Oil Rally Accelerates as Wall Street Turns Lower
European equities fell sharply, with the Euro Stoxx 50 down 2.18%, Germany’s DAX losing 1.06%, and France’s CAC 40 declining 1.71%.
Quick overview
- Global markets are under pressure due to escalating geopolitical tensions in the Middle East and concerns over artificial intelligence spending.
- U.S. equities opened lower, with the S&P 500 down 0.30% and the DJIA falling 0.92%, while oil prices surged amid renewed violence in the Strait of Hormuz.
- Crude oil prices rose significantly, with Brent futures climbing over 5% to $113.7 per barrel, raising concerns about global energy security.
- Investors are also focused on a busy week of corporate earnings, with key companies like AMD and Disney set to report results.
Global markets started the week under pressure as geopolitical tensions in the Middle East intensified and investors reassessed the scale of artificial intelligence spending across major tech firms.

U.S. equities opened lower on Monday after a strong start to the month, with the S&P 500 down 0.30%, the DJIA falling 0.92%, while the NASDAQ Composite edged slightly higher by 0.08%, reflecting continued strength in select technology names despite broader weakness.
Oil Prices Jump as Hormuz Tensions Escalate
Crude oil extended its rally, with Brent futures climbing more than 5% to $113.7 per barrel, while U.S. benchmark West Texas Intermediate rose above $105.3 per barrel.
The move came after reports of renewed violence in the Strait of Hormuz, including alleged attacks on vessels and damage to a key oil port in the United Arab Emirates.
The escalation has raised fresh concerns over global energy security, given the Strait of Hormuz’s role as one of the world’s most critical oil transit routes.
Geopolitics and Military Response
The situation intensified further after former U.S. President Donald Trump reportedly launched a naval initiative dubbed “Project Freedom,” aimed at securing shipping lanes in the region.
Japan’s Prime Minister Sanae Takaichi warned that any disruption in the Strait of Hormuz would have a “major impact” on global energy markets, underscoring rising international concern over supply stability.
Tech Earnings and AI Spending Under Scrutiny
Beyond geopolitics, investors are also focused on a heavy week of corporate earnings and growing questions about the scale of artificial intelligence investments across the industry.

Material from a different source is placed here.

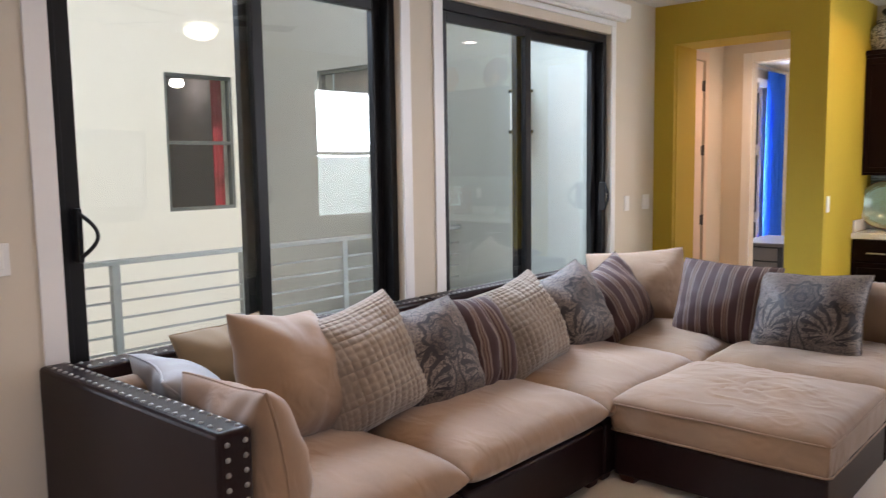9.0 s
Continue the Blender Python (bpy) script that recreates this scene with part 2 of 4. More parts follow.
BLUE = material("royal_blue_curtain", (0.03, 0.2, 0.85), 0.8, vary=0.1, bump=0.2)
CLEAR = pane_glass("window_glass", 0.065, 4.0, (0.95, 0.985, 0.97))
COVER = pane_glass("clock_cover_glass", 0.09, 3.0)
STEEP = pane_glass("stair_window_glass", 0.04, 10.0)
SHEER = pane_glass("clear_bottle_glass", 0.08, 2.0, (0.9, 0.95, 0.95))
CAN = glow("lamp_diffuser", (1, 0.86, 0.66), 40)
GLOBE = glow("fan_globe", (1, 0.88, 0.72), 14)
LAMPSHADE = glow("lampshade", (1, 0.62, 0.36), 0.7)

# ---- building blocks ----


def box(bm, x0, x1, y0, y1, z0, z1, bevel=0.0, seg=2):
    c = bmesh.ops.create_cube(bm, size=1, matrix=Matrix.Translation(((x0 + x1) / 2, (y0 + y1) / 2, (z0 + z1) / 2)) @ Matrix.Diagonal((x1 - x0, y1 - y0, z1 - z0, 1)))
    if bevel:
        e = list({e for v in c["verts"] for e in v.link_edges})
        bmesh.ops.bevel(bm, geom=e, offset=bevel, segments=seg, affect="EDGES", profile=0.5)
    return bm


def cyl(bm, a, b, r, r2=None, seg=16):
    a, b = Vector(a), Vector(b)
    m = Matrix.Translation((a + b) / 2) @ (b - a).to_track_quat("Z", "Y").to_matrix().to_4x4()
    bmesh.ops.create_cone(bm, cap_ends=True, segments=seg, radius1=r, radius2=r if r2 is None else r2, depth=(b - a).length, matrix=m)
    return bm


def lathe(bm, profile, centre, seg=32, m=None, foot=True):
    """Turn (radius, height) pairs about the upright line through centre; m turns the whole piece."""
    rings = []
    for r, h in profile:
        ring = []
        for i in range(seg):
            a = 2 * math.pi * i / seg
            p = Vector((r * math.cos(a), r * math.sin(a), h))
            ring.append(bm.verts.new((m @ p if m else p) + Vector(centre)))
        rings.append(ring)
    for p, q in zip(rings, rings[1:]):
        for i in range(seg):
            bm.faces.new((p[i], p[(i + 1) % seg], q[(i + 1) % seg], q[i]))
    if foot and profile[0][0] > 1e-4:
        bm.faces.new(list(reversed(rings[0])))
    return bm


def tube(bm, pts, r, seg=8, closed=False):
    pts = [Vector(p) for p in pts]
    n = len(pts)
    rings = []
    for i, p in enumerate(pts):
        d = (pts[(i + 1) % n] - pts[i - 1]) if closed else (pts[min(i + 1, n - 1)] - pts[max(i - 1, 0)])
        q = d.to_track_quat("Z", "Y")
        rings.append([bm.verts.new(p + q @ Vector((r * math.cos(2 * math.pi * k / seg), r * math.sin(2 * math.pi * k / seg), 0))) for k in range(seg)])
    for i in range(n if closed else n - 1):
        a, b = rings[i], rings[(i + 1) % n]
        off = min(range(seg), key=lambda o: (a[0].co - b[o].co).length)
        for k in range(seg):
            bm.faces.new((a[k], a[(k + 1) % seg], b[(k + 1 + off) % seg], b[(k + off) % seg]))
    if not closed:
        bm.faces.new(list(reversed(rings[0])))
        bm.faces.new(rings[-1])
    return bm


def mesh_of(name, bm, mat, smooth=False):
    bmesh.ops.recalc_face_normals(bm, faces=bm.faces)
    me = bpy.data.meshes.new(name)
    bm.to_mesh(me)
    bm.free()
    me.materials.append(mat)
    if smooth:
        me.shade_smooth()
        me.set_sharp_from_angle(angle=radians(40))
        if len(me.polygons) < 400:
            areas = sorted(p.area for p in me.polygons)
            limit = 12 * areas[len(areas) // 2]
            for p in me.polygons:
                p.use_smooth = p.area < limit
    return me


def origin(ob):
    p = Vector((0, 0, 0))
    while ob:
        p += ob.location
        ob = ob.parent
    return p


def part(name, bm, mat, parent=None, label="", smooth=False):
    """One mesh object from a bmesh in world places, under a thing or a part."""
    if parent:
        bmesh.ops.translate(bm, verts=bm.verts, vec=-origin(parent))
    ob = new(name, mesh_of(name, bm, mat, smooth))
    ob.parent = parent
    return tagged(ob, label)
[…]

Estimates suggest AI-related spending could reach $751 billion by 2026, significantly above earlier projections and marking an 83% increase versus 2025 expectations.
Key companies reporting results this week include Advanced Micro Devices, Inc., Super Micro Computer, Inc., Palantir Technologies Inc., The Walt Disney Company, and McDonald’s Corporation.
Global Markets Turn Risk-Off
European equities fell sharply, with the Euro Stoxx 50 down 2.18%, Germany’s DAX losing 1.06%, and France’s CAC 40 declining 1.71%.
In Asia, sentiment was mixed: Hong Kong’s Hang Seng Index rose 1.21%, Shanghai’s benchmark gained 0.11%, South Korea’s KOSPI surged 5.21%, while Japan’s Nikkei 225 added 0.38%.